Dan benar saja, sejak awal, Lopez tampil lepas. Sementara Conlan kelihatan agak hati-hati, mungkin masih trauma dari laga Wood.
Di ronde kelima, Lopez memanfaatkan celah kecil. Conlan mundur terlalu tegak dan langsung menghantam dengan uppercut kanan telak. Conlan roboh keras, dan wasit tanpa ragu menghentikan pertarungan. KO ronde lima.
Bagi Conlan, ini seperti luka lama yang terbuka lagi. Kekalahan di kandang sendiri, di depan keluarga dan ribuan fans.
Saya ingat wajahnya seperti menyimpan kesedihan yang amat dalam. Bukan karena kalah, tapi karena rasa kecewa yang tidak bisa dijelaskan.
Seolah dia bertanya ke dirinya sendiri, “Apakah saya ditakdirkan untuk hampir sampai, tapi tidak pernah benar-benar tiba???
Setelah kekalahan itu, Conlan sempat absen beberapa bulan.Dari wawancara terakhirnya, saya bisa lihat semangat itu belum padam. Dia masih punya ambisi untuk merebut sabuk dunia — entah di kelas featherweight atau super bantam.
Buat saya, Michael Conlan bukan hanya petinju. Dia adalah semangat yang tidak mau tunduk.
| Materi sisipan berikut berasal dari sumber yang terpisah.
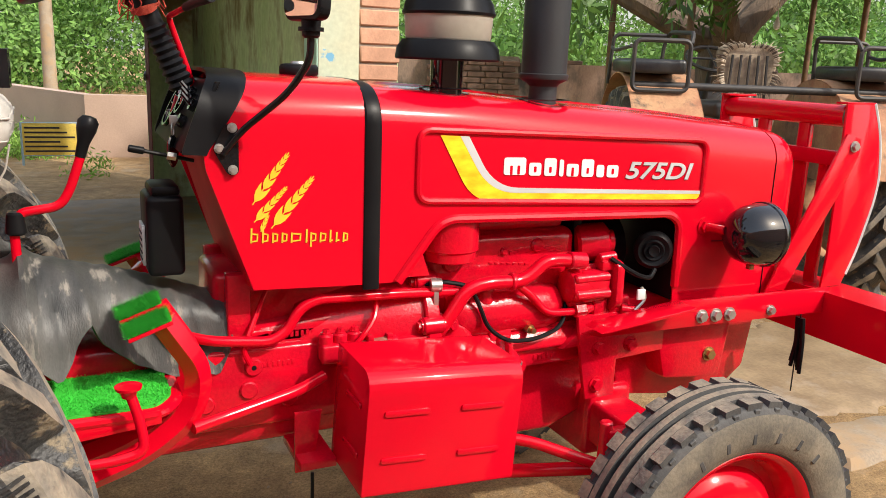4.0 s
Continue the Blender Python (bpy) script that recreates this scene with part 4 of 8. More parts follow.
for s in (-1, 1):
    part("axle_housing", cat(cyl((0, s * 0.16, 0.637), (0, s * 0.30, 0.637), 0.135, 0.105, 28, 0.01), cyl((0, s * 0.28, 0.637), (0, s * 0.48, 0.637), 0.092, seg=28), cyl((0, s * 0.17, 0.637), (0, s * 0.20, 0.637), 0.165, seg=28, bev=0.006),
         *[hexbolt((0.148 * math.cos(a), s * 0.20, 0.637 + 0.148 * math.sin(a)), (0, s, 0), 0.010, 0.012) for a in [radians(30 * k) for k in range(12)]]), RED_CAST, gear)
    part("axle_flange", cat(cyl((0, s * 0.47, 0.637), (0, s * 0.51, 0.637), 0.13, seg=28, bev=0.006), cyl((0, s * 0.50, 0.637), (0, s * 0.78, 0.637), 0.05, seg=20)), RED_CAST, gear)

# toolbox on the side, with pressed louvres
tb = round_poly([(-0.455, 0.545), (-0.255, 0.548), (-0.255, 0.806), (-0.455, 0.806)], [0.006, 0.006, 0.006, 0.045], 7)
tool = part("battery_box", prism(tb, 1.105, 1.453, "x", 0.002), RED, tractor, "red sheet-metal battery box")
tool.matrix_basis = Matrix.Translation((1.105, 0, 0)) @ Matrix.Rotation(radians(3.6), 4, "Y") @ Matrix.Translation((-1.105, 0, 0.006))
for x, z in ((1.14, 0.715), (1.31, 0.715), (1.14, 0.615), (1.31, 0.615)):
    part("louvre", prism(round_poly([(x, z), (x + 0.10, z), (x + 0.10, z + 0.013), (x, z + 0.013)], 0.006, 3), -0.4545, -0.460, "y", 0.002), RED, tool)
for y, z in ((-0.42, 0.72), (-0.42, 0.615)):
    for x, o in ((1.453, 0.005), (1.105, -0.005)):
        part("louvre", prism(round_poly([(y, z), (y + 0.085, z), (y + 0.085, z + 0.012), (y, z + 0.012)], 0.005, 3), x, x + o, "x", 0.002), RED, tool)
part("box_bracket", cat(box(1.06, 1.14, -0.30, -0.15, 0.545, 0.565, 0.003), prism([(1.06, 0.52), (1.10, 0.52), (1.12, 0.66), (1.06, 0.66)], -0.255, -0.245, "y", 0.002)), RED_CAST, tractor)
part("box_stay", cat(tube([(1.43, -0.25, 0.555), (1.50, -0.22, 0.565), (1.52, -0.18, 0.60)], 0.011, 10, 0.02), hexbolt((1.50, -0.24, 0.56), (0, -1, 0), 0.013, 0.012)), RED_CAST, tractor)
part("hanging_strap", tube([(1.085, -0.30, 0.54), (1.084, -0.305, 0.50), (1.078, -0.31, 0.38)], 0.004, 6, 0.02), BLACK_PLASTIC, tractor, "thin black strap hanging down")

# ---- footboard, step, pedals ----
for s in (-1, 1):
    fb = [(0.30, s * 0.10), (0.30, s * 0.34), (0.52, s * 0.345), (0.785, s * 0.345), (0.82, s * 0.29), (0.82, s * 0.12), (0.70, s * 0.10)]
    foot = part("footboard", prism(fb, 0.735, 0.752, "z", 0.003), RED, tractor)
    part("footboard_edge", cat(prism([(0.36, 0.748), (0.78, 0.750), (0.78, 0.725), (0.42, 0.69), (0.36, 0.69)], s * 0.343, s * 0.350, "y", 0.001), tube([(x, y, 0.742) for x, y in fb[1:6]], 0.009, 8, 0.03)), RED, foot)
    # flat black shape laid on the edge as the slot's dark inside
    part("edge_slot", prism(round_poly([(0.49, 0.712), (0.53, 0.714), (0.53, 0.722), (0.49, 0.720)], 0.004, 3), s * 0.3502, s * 0.3512, "y"), BLACK_PLASTIC, foot)
    mat_poly = round_poly([(0.30, s * 0.09), (0.30, s * 0.20), (0.355, s * 0.215), (0.36, s * 0.332), (0.56, s * 0.338), (0.775, s * 0.336), (0.808, s * 0.285), (0.80, s * 0.09)], 0.02, 3)
    tm = part("turf_mat", prism(mat_poly, 0.7525, 0.7575, "z"), TURF, tractor, "bright green artificial turf mat")
    bl = bmesh.new()
    rg = random.Random(7 + s)
    for k in range(9000 if s < 0 else 900):
        x, y = rg.uniform(0.305, 0.806), s * rg.uniform(0.09, 0.337)
        if (x < 0.36 and abs(y) > 0.21) or (x > 0.775 and abs(y) > 0.336 - (x - 0.775) * 1.5):
            continue
        a, h = rg.uniform(0, 6.28), rg.uniform(0.003, 0.0065)
        dx, dy = 0.0011 * math.cos(a), 0.0011 * math.sin(a)
        tx, ty = rg.uniform(-0.006, 0.006), rg.uniform(-0.006, 0.006)
        v = [bl.verts.new((x - dx, y - dy, 0.757)), bl.verts.new((x + dx, y + dy, 0.757)), bl.verts.new((x + tx + dx * 0.4, y + ty + dy * 0.4, 0.757 + h)), bl.verts.new((x + tx - dx * 0.4, y + ty - dy * 0.4, 0.757 + h))]
        bl.faces.new(v)
    tagged(part("turf", bl, TURF, tm), kind="stuff")
    # curved step bar
    arc = [(0.22, 0.475), (0.60, 0.583), (0.752, 0.630), (0.845, 0.700), (0.866, 0.79), (0.795, 0.905)]
    step = part("step_bar", tube([(x, s * 0.275, z) for x, z in arc], 0.026, 4, 0.09, n=8), RED, tractor, "curved red pedal arm")
    part("inner_arm", tube([(x, s * 0.175, z) for x, z in arc], 0.024, 4, 0.09, n=8), RED, step)
    part("pivot_shaft", cyl((0.56, s * 0.12, 0.562), (0.56, s * 0.345, 0.562), 0.015, seg=14), RED, step)
    part("step_spring", cat(*[cyl((0.56, s * 0.33, 0.62 + 0.009 * k), (0.562, s * 0.33, 0.626 + 0.009 * k), 0.010, seg=10) for k in range(9)]), RED_CAST, step)
    for py, px, pz in ((-0.215, 0.768, 0.922), (-0.300, 0.776, 0.912)) if s < 0 else ((-0.215, 0.775, 0.928),):
        y = s * -py
        pad = part("pedal", prism([(px - 0.048, pz - 0.020), (px + 0.032, pz + 0.009), (px + 0.034, pz + 0.001), (px - 0.046, pz - 0.028)], y - 0.041, y + 0.041, "y", 0.003), RED, tractor)
        tf = bmesh.new()
        for q in range(2600):
            a, b = rg.uniform(-0.052, 0.028), rg.uniform(-0.044, 0.044)
            zz = pz - 0.003 + 0.36 * (a + 0.01)
            t2 = (rg.uniform(-.010, .010), rg.uniform(-.012, .012))
            v = [tf.verts.new((px + a, y + b - 0.0015, zz)), tf.verts.new((px + a, y + b + 0.0015, zz)), tf.verts.new((px + a + t2[0], y + b + t2[1], zz + rg.uniform(0.004, 0.013)))]
            tf.faces.new(v)
        add(tf, prism([(px - 0.047, pz - 0.016), (px + 0.03, pz + 0.012), (px + 0.03, pz + 0.008), (px - 0.047, pz - 0.020)], y - 0.038, y + 0.038, "y"))
        part("turf_pad", tf, TURF, pad, "green turf glued on the pedal")
part("foot_lever", cat(tube([(0.52, -0.40, 0.685), (0.70, -0.405, 0.69), (0.745, -0.405, 0.70), (0.738, -0.395, 0.76), (0.722, -0.388, 0.815)], 0.0095, 12, 0.03), lathe([(0.0, 0.800), (0.012, 0.802), (0.017, 0.814), (0.023, 0.818), (0.024, 0.823), (0.0, 0.826)], 20, "z", (0.722, -0.388, 0))), RED, tractor, "red foot lever")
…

Pernah dicurangi, pernah jatuh, tapi tetap berusaha bangkit.
Dia bukan petarung yang hanya diingat karena sabuknya, tapi karena caranya melawan ketidakadilan.
Kalau nanti dia berhasil merebut gelar dunia, rasanya itu bukan cuma kemenangan pribadi. tapi pembuktian bahwa kejujuran dan kerja keras masih punya tempat di dunia tinju. yang kadang keras dan kotor ini.
Dan kalaupun tidak, namanya tetap akan dikenang. bukan sebagai juara dunia di atas kertas, tapi juara moral di hati para penggemar.
Kalau boleh jujur, setiap kali saya nonton ulang pertarungan-pertarungan Conlan. terutama yang di Rio atau melawan Wood, ada rasa simpati yang sulit dijelaskan.
Mungkin karena dia petinju yang sangat manusiawi. bukan robot pencari KO, tapi sosok yang berjuang, jatuh, lalu berusaha bangkit lagi meski tahu dunia nggak selalu adil.
Michael Conlan mungkin belum mencapai puncak yang dia impikan, tapi semangatnya udah cukup untuk menginspirasi siapa pun yang pernah merasa dirampas mimpinya.
Dan kadang, itu jauh lebih besar daripada sekadar sabuk juara.